В честь “Мусорной корзины” мы задумали вереницу ликующих презентаций.

Первая встреча с читателями предполагалась на “Нон-фикшн”, но – ни плакатика, ни объявлений на весь Дом художника, ни толп журналистов – это нам совершенно не грозило: в полном составе рекламный отдел “Софии” брошен был на триумфальное продвижение Паоло Коэльо.

Ладно, мы с Ирой уселись на высокие табуретки, образовали воронку доброжелательности и стали засасывать туда случайных прохожих: били в бубен, гудели тибетской чашей и воскуряли благовония, мы просто праздновали жизнь, и на наш пылающий костер слетелось немало душ, но все они были друзья и знакомые, и вместо небольшого хотя бы гешефта мы раздарили налево и направо кучу книг.

Тогда же я обнаружила, что она неплохо играет на флейте.

Каждая презентация открывала мне Ирку с новой стороны. В “Клубе на Брестской” мой золотой издатель в широченных штанах танцевала на фоне летящих гусей, распластавших в полете крылья. Видела ли она, что творилось у нее за спиной на гигантском экране, или, может, чуяла своим стриженым затылком, но – настолько вписаться в стихию воздушного простора и гусиного полета… То ли в ней проступила птица тогда, то ли ангел, я не знаю.

На третью – в эзотерическом магазине “Белые облака” она просто не пришла. Там мы без нее зажигали с Лёней и Седовым.

– Среди твоей публики, – мне потом говорил Седов, у него-то глаз наметанный на такие вещи, – было много сумасшедших. Но особенно меня удивил продавец. Мне казалось: продавцы-то хотя бы нормальные? Ничего подобного. Когда ты читала про звук хлопка одной ладонью, он подошел ко мне и спросил: “А, правда: что такое звук хлопка одной ладонью? Какой ответ?” “Ну, понимаешь, – я стал объяснять, – тут в принципе нет ответа. Этот вопрос только создает ситуацию для ума, который не может ответить привычным способом…” “Нет, а всё-таки?” – он спросил.

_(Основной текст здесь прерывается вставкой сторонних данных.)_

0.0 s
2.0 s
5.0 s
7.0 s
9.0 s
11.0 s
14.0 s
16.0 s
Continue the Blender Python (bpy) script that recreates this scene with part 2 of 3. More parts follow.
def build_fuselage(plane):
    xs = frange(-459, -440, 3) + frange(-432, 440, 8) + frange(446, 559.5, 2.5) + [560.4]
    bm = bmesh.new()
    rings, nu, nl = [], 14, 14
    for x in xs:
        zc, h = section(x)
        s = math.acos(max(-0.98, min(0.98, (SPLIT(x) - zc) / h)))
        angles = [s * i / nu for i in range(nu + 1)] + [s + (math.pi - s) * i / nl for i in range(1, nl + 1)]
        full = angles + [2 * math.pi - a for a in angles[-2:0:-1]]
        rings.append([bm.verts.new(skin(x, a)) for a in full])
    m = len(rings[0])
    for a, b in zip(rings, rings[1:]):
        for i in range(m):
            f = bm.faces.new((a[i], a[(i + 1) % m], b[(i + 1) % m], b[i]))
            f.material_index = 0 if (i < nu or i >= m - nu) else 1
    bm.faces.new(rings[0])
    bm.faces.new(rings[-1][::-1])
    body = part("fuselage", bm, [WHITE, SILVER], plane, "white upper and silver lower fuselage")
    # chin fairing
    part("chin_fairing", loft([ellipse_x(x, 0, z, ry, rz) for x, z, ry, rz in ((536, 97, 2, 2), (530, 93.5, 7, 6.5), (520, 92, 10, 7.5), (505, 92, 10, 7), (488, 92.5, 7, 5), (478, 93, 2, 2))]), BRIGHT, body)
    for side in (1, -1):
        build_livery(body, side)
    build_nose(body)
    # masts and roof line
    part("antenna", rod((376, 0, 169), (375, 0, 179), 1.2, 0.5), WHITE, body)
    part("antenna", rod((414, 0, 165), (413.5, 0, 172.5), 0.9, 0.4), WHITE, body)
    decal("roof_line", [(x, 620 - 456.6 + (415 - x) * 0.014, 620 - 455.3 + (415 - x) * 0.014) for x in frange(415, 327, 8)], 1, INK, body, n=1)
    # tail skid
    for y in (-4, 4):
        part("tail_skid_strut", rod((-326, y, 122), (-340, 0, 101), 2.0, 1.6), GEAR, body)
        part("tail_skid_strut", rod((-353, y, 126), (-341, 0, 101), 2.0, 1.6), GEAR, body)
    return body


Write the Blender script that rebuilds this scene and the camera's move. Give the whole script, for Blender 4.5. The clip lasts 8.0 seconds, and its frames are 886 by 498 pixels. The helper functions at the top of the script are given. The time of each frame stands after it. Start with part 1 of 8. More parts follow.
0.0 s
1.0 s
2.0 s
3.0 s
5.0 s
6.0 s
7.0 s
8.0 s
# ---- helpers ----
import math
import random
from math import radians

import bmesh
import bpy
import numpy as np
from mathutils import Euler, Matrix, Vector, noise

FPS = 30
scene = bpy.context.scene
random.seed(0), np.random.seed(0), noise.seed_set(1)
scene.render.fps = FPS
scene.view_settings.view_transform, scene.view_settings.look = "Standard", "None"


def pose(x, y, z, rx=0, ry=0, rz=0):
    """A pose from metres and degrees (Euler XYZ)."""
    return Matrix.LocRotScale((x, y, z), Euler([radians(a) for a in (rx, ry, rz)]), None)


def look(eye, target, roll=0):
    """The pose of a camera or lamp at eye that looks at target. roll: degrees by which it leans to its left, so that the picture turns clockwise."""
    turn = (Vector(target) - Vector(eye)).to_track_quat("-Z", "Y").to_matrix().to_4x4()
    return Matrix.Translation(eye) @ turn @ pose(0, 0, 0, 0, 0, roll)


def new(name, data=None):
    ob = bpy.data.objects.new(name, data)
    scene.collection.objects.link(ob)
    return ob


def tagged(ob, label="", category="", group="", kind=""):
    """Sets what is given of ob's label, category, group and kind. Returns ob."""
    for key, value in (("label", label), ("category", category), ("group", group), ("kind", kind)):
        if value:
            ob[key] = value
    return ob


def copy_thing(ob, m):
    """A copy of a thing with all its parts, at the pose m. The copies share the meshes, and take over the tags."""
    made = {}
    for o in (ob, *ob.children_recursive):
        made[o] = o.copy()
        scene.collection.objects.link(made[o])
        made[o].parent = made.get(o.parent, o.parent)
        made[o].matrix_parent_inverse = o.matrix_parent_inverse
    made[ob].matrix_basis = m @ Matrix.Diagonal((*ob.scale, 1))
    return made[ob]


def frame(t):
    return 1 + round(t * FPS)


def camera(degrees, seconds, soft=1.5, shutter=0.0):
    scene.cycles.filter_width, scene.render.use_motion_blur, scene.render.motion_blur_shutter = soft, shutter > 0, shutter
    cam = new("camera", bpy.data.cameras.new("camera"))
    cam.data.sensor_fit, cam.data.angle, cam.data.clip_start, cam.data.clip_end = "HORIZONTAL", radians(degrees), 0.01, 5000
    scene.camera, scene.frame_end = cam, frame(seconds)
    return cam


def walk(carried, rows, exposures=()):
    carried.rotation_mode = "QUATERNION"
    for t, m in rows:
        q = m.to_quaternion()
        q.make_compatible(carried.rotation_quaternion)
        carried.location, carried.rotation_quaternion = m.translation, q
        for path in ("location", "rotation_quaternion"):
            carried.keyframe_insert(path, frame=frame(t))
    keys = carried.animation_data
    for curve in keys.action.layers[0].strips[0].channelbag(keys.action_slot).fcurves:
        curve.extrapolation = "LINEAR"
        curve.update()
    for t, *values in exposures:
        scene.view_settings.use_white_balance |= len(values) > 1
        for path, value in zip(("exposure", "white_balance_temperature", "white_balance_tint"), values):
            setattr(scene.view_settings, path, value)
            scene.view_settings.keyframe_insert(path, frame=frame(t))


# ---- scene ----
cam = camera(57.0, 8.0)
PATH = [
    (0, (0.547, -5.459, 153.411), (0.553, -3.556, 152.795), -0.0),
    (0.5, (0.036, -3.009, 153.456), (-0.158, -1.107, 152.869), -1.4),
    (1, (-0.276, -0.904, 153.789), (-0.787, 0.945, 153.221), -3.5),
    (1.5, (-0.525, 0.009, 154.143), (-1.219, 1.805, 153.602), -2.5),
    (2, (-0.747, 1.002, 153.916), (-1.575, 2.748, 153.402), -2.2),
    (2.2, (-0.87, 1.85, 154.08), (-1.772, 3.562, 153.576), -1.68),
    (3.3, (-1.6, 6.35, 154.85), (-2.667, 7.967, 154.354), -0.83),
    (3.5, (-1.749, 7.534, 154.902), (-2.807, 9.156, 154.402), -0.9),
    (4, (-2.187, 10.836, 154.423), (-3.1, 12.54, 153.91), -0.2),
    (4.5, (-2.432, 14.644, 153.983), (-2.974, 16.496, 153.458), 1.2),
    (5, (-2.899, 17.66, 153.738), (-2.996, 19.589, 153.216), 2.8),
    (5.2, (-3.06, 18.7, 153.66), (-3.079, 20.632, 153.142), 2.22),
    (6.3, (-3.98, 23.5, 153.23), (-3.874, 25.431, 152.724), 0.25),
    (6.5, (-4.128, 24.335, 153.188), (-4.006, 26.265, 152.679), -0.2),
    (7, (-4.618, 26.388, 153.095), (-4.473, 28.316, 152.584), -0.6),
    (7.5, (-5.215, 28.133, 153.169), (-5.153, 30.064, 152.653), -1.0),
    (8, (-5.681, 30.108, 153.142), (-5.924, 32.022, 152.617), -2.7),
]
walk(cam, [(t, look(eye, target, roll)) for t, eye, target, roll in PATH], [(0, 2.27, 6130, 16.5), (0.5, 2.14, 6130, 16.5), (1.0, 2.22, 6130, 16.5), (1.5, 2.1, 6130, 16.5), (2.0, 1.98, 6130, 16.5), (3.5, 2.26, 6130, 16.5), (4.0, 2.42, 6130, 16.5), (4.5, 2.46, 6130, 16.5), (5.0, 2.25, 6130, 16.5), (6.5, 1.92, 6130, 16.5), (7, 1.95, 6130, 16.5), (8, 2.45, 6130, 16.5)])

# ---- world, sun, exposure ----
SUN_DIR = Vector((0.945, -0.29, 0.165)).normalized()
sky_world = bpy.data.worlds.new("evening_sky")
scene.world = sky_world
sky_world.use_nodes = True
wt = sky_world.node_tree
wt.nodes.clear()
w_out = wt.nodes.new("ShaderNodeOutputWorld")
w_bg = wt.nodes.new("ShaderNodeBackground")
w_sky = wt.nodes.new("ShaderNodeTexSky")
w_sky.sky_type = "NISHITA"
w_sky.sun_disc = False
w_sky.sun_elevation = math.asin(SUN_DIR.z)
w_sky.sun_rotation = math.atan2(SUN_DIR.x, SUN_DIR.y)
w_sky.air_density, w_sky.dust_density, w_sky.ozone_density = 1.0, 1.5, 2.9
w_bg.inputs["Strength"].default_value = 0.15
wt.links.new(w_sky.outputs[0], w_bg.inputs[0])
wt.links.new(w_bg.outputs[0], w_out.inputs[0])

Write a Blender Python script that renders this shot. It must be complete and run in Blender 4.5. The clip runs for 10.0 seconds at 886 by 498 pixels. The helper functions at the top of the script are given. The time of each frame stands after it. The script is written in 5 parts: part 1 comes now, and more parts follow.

Один-единственный верный поклонник моего таланта был точно в здравом уме, он заранее готовился к встрече, ужасно боялся ее прошляпить, считал часы и минуты… И с первых же слов заснул. А когда грянули аплодисменты, вскочил, опрокинув стул, и в смущении убежал.

Где она подметала штанами улицы в столь важный момент? Да где угодно она могла очутиться.

“Говорила вам или нет, – она писала в письме родителям, – что я задумала поехать в Африку? Через Зимбабве в Кению, через водопад Виктория, вдоль восточного побережья на Север, с трехдневной остановкой на острове Занзибар, дальше Серенгети, саванна и кратер Нгоронгоро, гигантский естественный заповедник с тысячными стадами и картелями хищников. Вы знаете, как давно я уже твержу про Африку. Мечта моя – страна Лимпопо! Этим летом я вдруг поняла, что если в ближайшее время не переведу свою мечту – как ребенка за руку через дорогу – из разряда иллюзий в страну солнца, пыли, масаев, грохочущих табунов и умопомрачительных плоскостей, потом будет уже поздно, острота ощущений будет уже не та…”

“Как это важно для меня сейчас – на гребне молодости дотянуться до солнца, до звезд, пропитаться ветрами иных миров… Тесновато мне тут, на Британском острове! Если я действительно хочу что-то написать, нужно распахнуть свой диапазон выше и дальше за островные пределы. Отсюда желание взлететь на микролайте, нырнуть на дно к акулам, проехать на лошадях через Монголию. Я не кочевник по сути, но и не из оседлых племен. Стремление быть всё время в движении, и, в первую очередь, внутреннем – неважно в какую сторону, ведь с точки зрения пространства не существует движения вперед или назад. А есть импульс, толчок и скольжение, как на коньках. Ноги уже не разъезжаются, как раньше, и от этого радостно и уверенно на душе”.

“…Любимый мой Маришик, я в Нью-Йорке! Любуюсь фаллическим беспределом каменных джунглей и зрю в корень – перевожу семинар по дистанционному видению и осознанным сновидениям. Вернусь в конце мая. Расцветай!”